The Sinn Fein councillor, himself from a farming background, he said, insisted that when it came to the mounting pressures on farmers, there was a responsibility on all of us.
His comments came as Banbridge council last week extended its sympathies to the family of 10-year-old Aaron Macauley, who died following an accident on the family farm in the Slieve Croob area,
“There is a need for farmers and everyone involved in agriculture to be aware of the dangers,” he said, “but there is a responsibility on all of us. The pressure in on farmers to produce because we want our food for nothing.”
Mr Curran said the demand for cheaper food forced farmers to over-produce their land and to use larger and larger machinery.
Consumers would have to pay more, he insisted, to allow farming to go back to being “a bit more comfortable and relaxed”.
Alliance’s Councillor Sheila McQuaid, meanwhile, appealed to every farmer in the district to “think twice when children are allowed near big machinery”.
Extending her deepest sympathies to the Macauley family, she added, “to lose a son at the age of 10 doesn’t ebar thinking about.”
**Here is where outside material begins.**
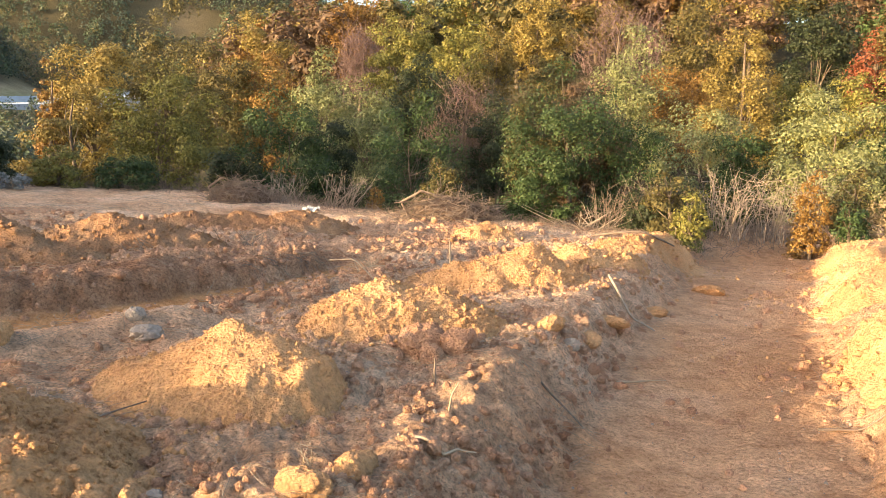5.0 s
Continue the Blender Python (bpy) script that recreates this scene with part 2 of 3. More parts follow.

Earlier, council chairman, Councillor Olive Mercer, led a round of condolences for the Macauley family and all families in the district who have suffered bereavement in recent weeks”, among them that of council officer Vivian Murphy, to whom she extended symoathy for the loss of her husband.
On behalf of their respective party groupings, Councillors Daid Herron (DUP), Seamus Doyle (SDLP), John Hanna (UUP) and Paul Gribben (SF) also extended sympathies to the recently bereaved, noting between them the deep and widespread shock in the community at news of 10-year-old Aaron’s death in particular.
The family, they said, were in everyone’s thoughts and prayers.
Mr Hanna added, “It will take the family a long time, if ever they do recover, from the loss of their youngest son.”